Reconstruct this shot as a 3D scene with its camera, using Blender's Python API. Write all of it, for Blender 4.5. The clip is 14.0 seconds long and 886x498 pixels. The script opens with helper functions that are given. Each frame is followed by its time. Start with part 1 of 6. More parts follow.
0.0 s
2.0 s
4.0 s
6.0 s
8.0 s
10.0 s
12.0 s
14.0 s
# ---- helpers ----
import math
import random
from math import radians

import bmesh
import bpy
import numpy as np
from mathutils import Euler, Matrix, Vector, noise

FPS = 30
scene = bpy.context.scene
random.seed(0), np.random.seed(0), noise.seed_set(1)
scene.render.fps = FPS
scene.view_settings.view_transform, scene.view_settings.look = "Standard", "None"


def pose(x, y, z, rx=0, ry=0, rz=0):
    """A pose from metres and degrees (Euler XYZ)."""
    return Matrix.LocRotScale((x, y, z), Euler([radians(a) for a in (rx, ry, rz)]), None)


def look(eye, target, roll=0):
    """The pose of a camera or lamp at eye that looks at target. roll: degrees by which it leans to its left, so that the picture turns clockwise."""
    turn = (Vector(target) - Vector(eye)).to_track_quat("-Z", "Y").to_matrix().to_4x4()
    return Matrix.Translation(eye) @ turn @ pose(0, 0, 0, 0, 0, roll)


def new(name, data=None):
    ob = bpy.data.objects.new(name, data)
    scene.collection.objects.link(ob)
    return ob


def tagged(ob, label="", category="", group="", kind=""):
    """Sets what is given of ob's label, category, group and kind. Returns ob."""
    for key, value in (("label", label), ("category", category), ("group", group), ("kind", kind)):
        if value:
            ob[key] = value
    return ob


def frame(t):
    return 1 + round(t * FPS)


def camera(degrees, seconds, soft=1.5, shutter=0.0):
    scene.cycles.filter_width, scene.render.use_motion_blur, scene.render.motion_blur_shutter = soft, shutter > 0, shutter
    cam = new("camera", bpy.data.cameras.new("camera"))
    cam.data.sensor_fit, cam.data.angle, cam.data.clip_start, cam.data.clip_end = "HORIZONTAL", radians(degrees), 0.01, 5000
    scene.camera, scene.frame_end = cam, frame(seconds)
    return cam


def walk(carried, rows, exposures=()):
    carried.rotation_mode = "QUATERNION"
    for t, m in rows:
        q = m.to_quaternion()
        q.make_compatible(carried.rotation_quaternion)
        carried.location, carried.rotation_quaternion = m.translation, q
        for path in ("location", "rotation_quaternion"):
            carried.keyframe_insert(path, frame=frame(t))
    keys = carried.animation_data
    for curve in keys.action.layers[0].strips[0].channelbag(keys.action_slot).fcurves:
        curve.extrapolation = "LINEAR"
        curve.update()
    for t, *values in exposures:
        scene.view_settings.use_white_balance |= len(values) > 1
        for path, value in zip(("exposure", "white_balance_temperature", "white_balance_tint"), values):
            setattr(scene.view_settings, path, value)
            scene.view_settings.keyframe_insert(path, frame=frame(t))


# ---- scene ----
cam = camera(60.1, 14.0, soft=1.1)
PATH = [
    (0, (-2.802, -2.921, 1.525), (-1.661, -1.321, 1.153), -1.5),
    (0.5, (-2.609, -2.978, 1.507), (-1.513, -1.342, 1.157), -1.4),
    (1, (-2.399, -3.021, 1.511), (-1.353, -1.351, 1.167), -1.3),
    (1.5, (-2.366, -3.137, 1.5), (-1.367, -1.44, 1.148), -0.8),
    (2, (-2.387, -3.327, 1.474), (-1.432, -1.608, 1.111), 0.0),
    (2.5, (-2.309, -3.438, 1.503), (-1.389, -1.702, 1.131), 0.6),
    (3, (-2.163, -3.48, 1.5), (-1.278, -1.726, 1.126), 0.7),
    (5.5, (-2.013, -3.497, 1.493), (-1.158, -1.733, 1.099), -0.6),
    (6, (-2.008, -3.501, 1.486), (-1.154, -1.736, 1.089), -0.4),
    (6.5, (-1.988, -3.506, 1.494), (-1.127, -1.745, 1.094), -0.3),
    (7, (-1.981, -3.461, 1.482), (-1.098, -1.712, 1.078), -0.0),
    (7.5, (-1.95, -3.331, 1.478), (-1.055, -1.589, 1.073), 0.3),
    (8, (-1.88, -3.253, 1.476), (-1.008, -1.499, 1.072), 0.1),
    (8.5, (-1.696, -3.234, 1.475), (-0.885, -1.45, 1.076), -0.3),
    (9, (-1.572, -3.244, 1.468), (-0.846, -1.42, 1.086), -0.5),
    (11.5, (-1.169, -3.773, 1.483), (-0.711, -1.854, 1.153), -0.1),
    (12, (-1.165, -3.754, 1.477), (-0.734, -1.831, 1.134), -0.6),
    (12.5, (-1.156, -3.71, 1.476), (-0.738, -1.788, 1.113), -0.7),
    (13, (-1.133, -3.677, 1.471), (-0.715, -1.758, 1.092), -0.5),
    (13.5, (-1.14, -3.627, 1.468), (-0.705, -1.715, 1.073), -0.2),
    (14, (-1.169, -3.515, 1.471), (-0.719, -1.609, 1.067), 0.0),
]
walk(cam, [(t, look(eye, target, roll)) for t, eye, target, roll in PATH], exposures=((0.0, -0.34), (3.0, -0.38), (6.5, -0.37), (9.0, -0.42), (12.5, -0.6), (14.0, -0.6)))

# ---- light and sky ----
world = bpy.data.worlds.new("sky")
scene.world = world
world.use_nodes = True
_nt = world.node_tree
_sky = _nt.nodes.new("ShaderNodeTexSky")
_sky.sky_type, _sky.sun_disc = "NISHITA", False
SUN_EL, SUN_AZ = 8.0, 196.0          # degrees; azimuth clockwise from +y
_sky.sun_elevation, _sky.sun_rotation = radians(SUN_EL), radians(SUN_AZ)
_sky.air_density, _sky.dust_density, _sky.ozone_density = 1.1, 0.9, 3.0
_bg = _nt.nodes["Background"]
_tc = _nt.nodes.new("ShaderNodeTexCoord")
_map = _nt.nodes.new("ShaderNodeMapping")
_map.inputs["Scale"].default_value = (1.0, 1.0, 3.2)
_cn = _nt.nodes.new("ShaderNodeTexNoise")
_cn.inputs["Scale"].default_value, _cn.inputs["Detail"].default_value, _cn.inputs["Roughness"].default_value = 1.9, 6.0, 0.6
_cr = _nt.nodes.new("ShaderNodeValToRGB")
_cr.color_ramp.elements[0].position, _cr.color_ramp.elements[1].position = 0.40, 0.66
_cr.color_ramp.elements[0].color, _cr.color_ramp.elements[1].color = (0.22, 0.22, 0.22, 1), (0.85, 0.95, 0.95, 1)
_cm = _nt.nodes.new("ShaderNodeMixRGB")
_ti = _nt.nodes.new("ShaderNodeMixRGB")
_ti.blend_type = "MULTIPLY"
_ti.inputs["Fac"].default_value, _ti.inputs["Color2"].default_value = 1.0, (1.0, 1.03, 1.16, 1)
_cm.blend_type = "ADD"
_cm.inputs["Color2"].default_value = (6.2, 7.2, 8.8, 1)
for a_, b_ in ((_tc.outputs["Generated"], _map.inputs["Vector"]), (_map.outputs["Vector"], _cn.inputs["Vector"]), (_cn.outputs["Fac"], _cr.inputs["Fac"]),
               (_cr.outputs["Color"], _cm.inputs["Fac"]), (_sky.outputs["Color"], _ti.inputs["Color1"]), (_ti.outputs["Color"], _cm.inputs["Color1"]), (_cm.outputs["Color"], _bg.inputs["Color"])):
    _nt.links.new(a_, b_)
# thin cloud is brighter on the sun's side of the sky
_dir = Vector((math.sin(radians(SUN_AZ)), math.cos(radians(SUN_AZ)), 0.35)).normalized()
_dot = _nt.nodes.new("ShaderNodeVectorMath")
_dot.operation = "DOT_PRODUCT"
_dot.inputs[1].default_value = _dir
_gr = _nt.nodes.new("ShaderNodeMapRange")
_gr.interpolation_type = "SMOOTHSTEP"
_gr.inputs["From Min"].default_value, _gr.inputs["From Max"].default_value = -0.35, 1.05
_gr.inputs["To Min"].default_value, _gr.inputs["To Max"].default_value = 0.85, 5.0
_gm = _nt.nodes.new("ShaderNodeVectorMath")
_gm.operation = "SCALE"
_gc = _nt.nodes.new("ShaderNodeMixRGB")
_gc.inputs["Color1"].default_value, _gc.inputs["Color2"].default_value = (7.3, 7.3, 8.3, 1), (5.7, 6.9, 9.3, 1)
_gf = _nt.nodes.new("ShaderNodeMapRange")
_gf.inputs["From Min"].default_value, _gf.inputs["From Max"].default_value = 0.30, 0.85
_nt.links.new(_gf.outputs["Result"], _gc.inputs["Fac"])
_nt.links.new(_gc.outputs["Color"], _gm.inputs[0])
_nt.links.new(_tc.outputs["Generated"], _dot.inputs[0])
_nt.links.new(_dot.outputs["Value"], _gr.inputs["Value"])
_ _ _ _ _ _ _
● WHAT THIS TASK INVOLVES
Transcribe the lines above from the one with "turn = (Vector(target)" through the one with "scene.view_settings.keyframe_insert(path, frame=frame(t))". Include both ends and leave out every other line.

● REPLY TO THE TASK
    turn = (Vector(target) - Vector(eye)).to_track_quat("-Z", "Y").to_matrix().to_4x4()
    return Matrix.Translation(eye) @ turn @ pose(0, 0, 0, 0, 0, roll)


def new(name, data=None):
    ob = bpy.data.objects.new(name, data)
    scene.collection.objects.link(ob)
    return ob


def tagged(ob, label="", category="", group="", kind=""):
    """Sets what is given of ob's label, category, group and kind. Returns ob."""
    for key, value in (("label", label), ("category", category), ("group", group), ("kind", kind)):
        if value:
            ob[key] = value
    return ob


def frame(t):
    return 1 + round(t * FPS)


def camera(degrees, seconds, soft=1.5, shutter=0.0):
    scene.cycles.filter_width, scene.render.use_motion_blur, scene.render.motion_blur_shutter = soft, shutter > 0, shutter
    cam = new("camera", bpy.data.cameras.new("camera"))
    cam.data.sensor_fit, cam.data.angle, cam.data.clip_start, cam.data.clip_end = "HORIZONTAL", radians(degrees), 0.01, 5000
    scene.camera, scene.frame_end = cam, frame(seconds)
    return cam


def walk(carried, rows, exposures=()):
    carried.rotation_mode = "QUATERNION"
    for t, m in rows:
        q = m.to_quaternion()
        q.make_compatible(carried.rotation_quaternion)
        carried.location, carried.rotation_quaternion = m.translation, q
        for path in ("location", "rotation_quaternion"):
            carried.keyframe_insert(path, frame=frame(t))
    keys = carried.animation_data
    for curve in keys.action.layers[0].strips[0].channelbag(keys.action_slot).fcurves:
        curve.extrapolation = "LINEAR"
        curve.update()
    for t, *values in exposures:
        scene.view_settings.use_white_balance |= len(values) > 1
        for path, value in zip(("exposure", "white_balance_temperature", "white_balance_tint"), values):
            setattr(scene.view_settings, path, value)
            scene.view_settings.keyframe_insert(path, frame=frame(t))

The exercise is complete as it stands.